GoogleCloudPlatform / DataflowJavaSDK

Google Cloud Dataflow provides a simple, powerful model for building both batch and streaming parallel data processing pipelines.
http://cloud.google.com/dataflow
855 stars 324 forks source link

TextIO.writeCustomType cannot be used with DynamicDestinations.getDestination #619

Closed janhicken closed 6 years ago

janhicken commented 6 years ago

Hi,

I'm using the Dataflow Java SDK 2.2.0 in order to write data to GCS. I need to write data into different files grouped by some key. To do so, I implemented my own FileBasedSink.DynamicDestinations class, which determines the destination file with getDestination(String).

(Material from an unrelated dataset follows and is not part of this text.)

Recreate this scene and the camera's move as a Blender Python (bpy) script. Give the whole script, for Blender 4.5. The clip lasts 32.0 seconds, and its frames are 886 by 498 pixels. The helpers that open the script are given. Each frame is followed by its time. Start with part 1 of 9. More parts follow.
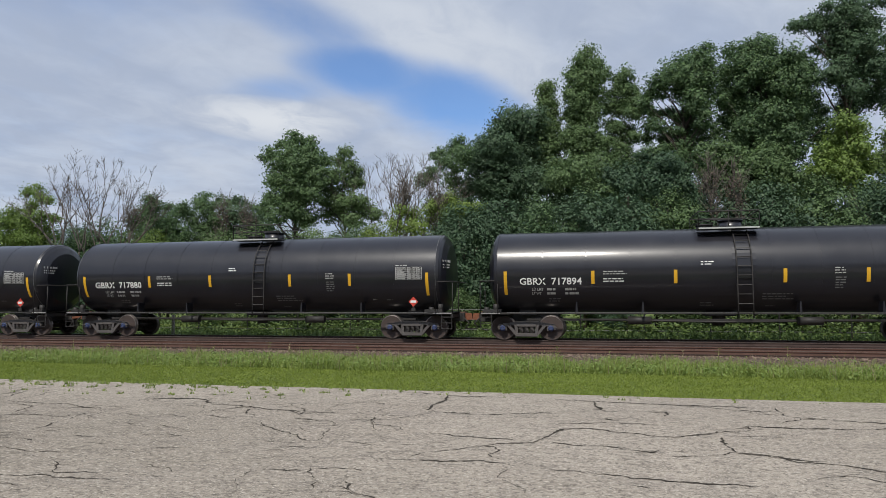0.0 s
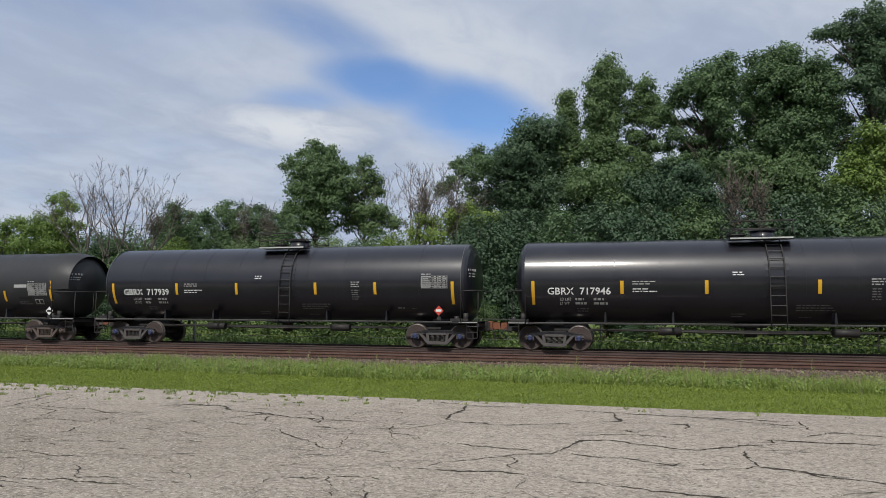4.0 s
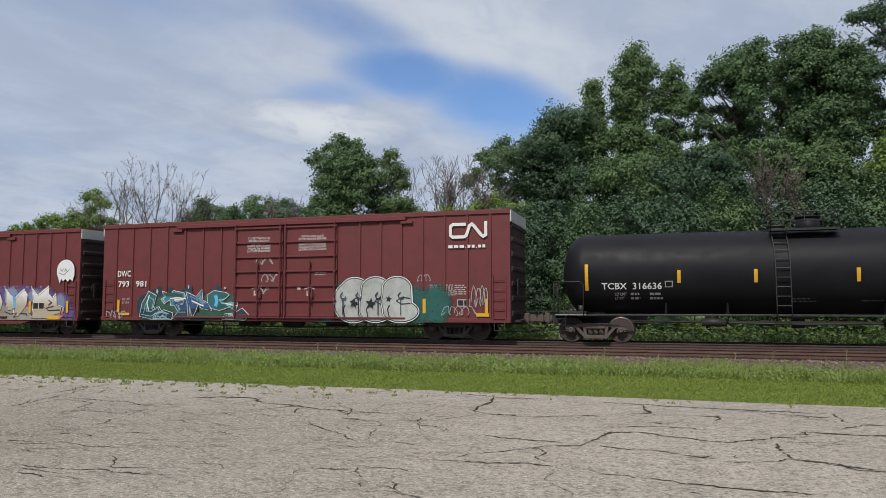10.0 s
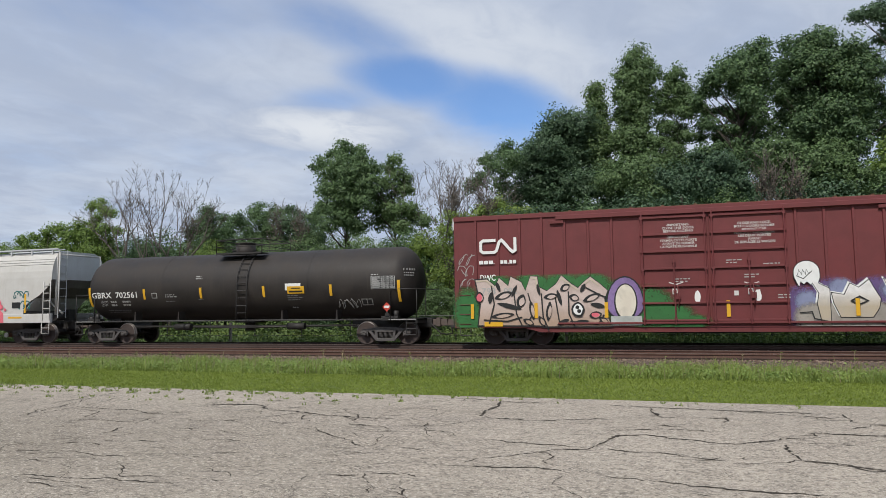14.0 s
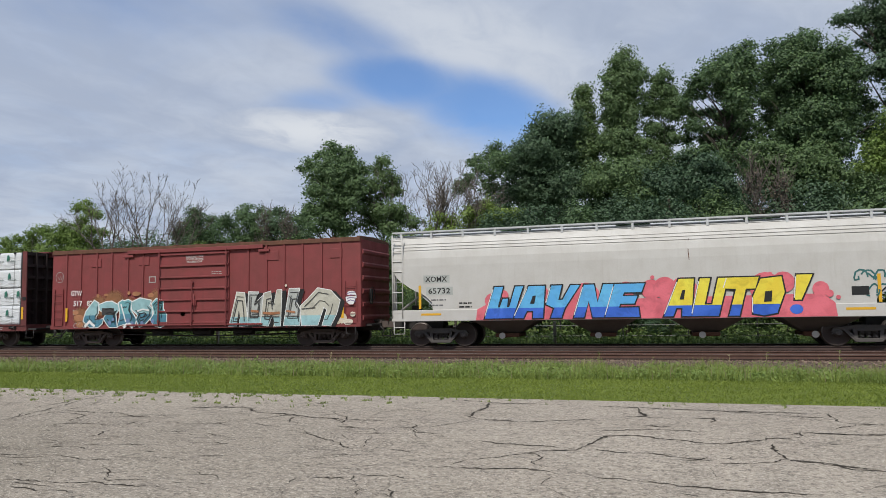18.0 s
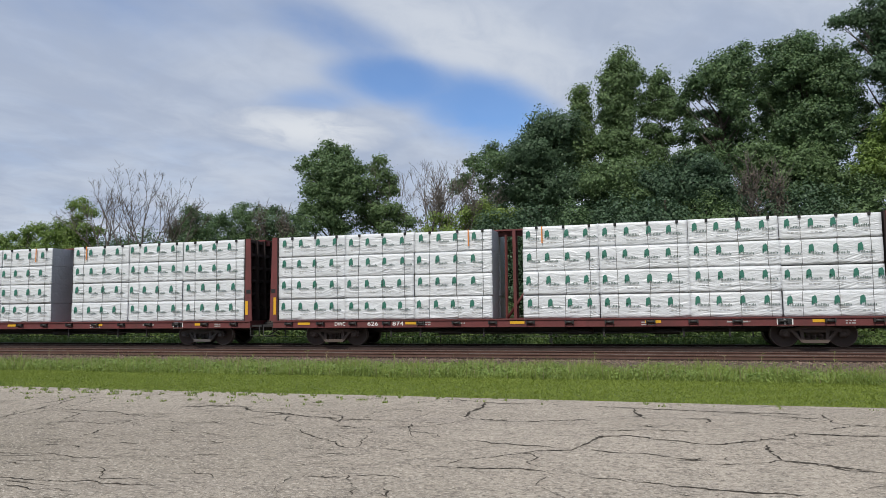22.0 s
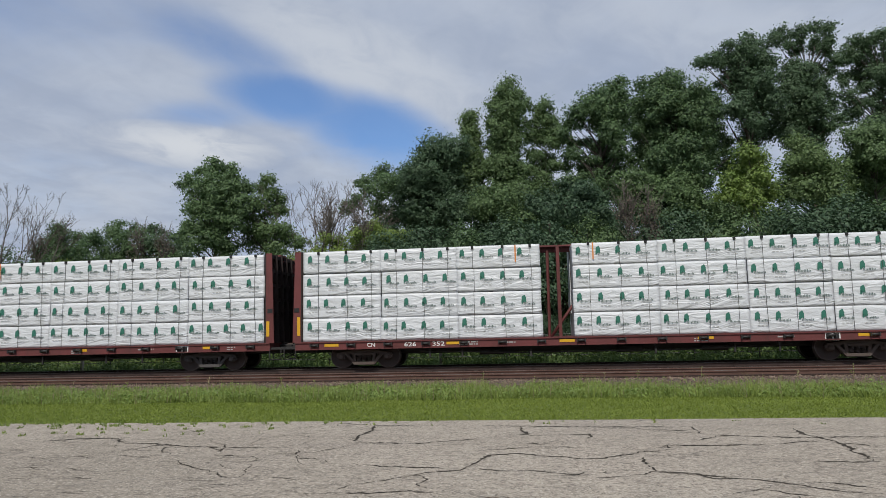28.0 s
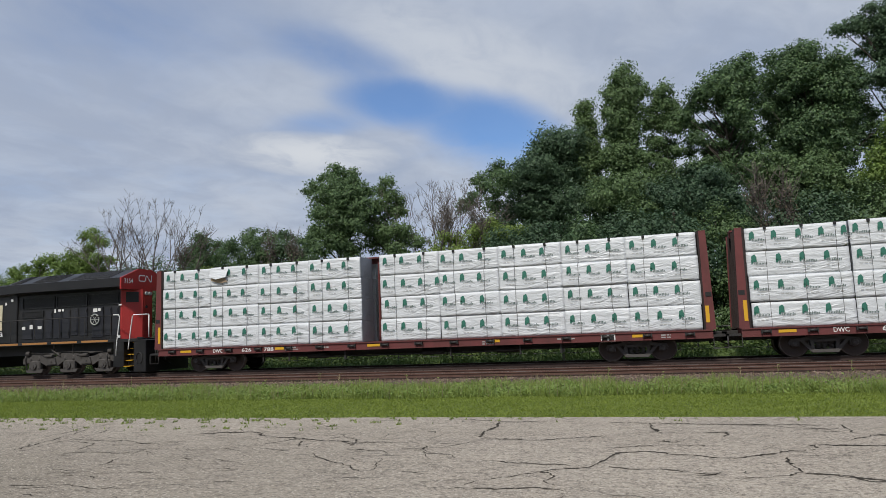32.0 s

However, at that point, I already stringified my POJO class, which makes retrieving the key to group by quite difficult, I'd like to just call myPojo.getGroup() or so. At that point, I encountered TextIO.writeCustomType, which makes my POJO type available in the implementation of DynamicDestinations. I can now implement my Stringification of the record in formatRecord(UserT).

When settings a DynamicDestinations object to the TypedWrite, the corresponding method TypedWrite.to<NewDestinationT>(DynamicDestinations) expected the DynamicDestinations object to still use Void as destination type, which is the default when creating a TypedWrite via TextIO.writeCustomType. I think the corresponding method signature should be

public <NewDestinationT> TypedWrite<UserT, NewDestinationT> to(
        DynamicDestinations<UserT, NewDestinationT, String> dynamicDestinations)

instead of

public <NewDestinationT> TypedWrite<UserT, NewDestinationT> to(
        DynamicDestinations<UserT, DestinationT, String> dynamicDestinations)

Kind regards, Jan

MartinSahlen commented 6 years ago

I am also struggling with the exact same issue. It seems like something is wrong. when using avro dynamic destination (for instance), this is not a problem.

MartinSahlen commented 6 years ago

have a look here: https://github.com/apache/beam/pull/4319

MartinSahlen commented 6 years ago

It is definitely an error: https://stackoverflow.com/a/47946587/3715815

janhicken commented 6 years ago

Great, that PR will fix the issue, I'm closing this one then.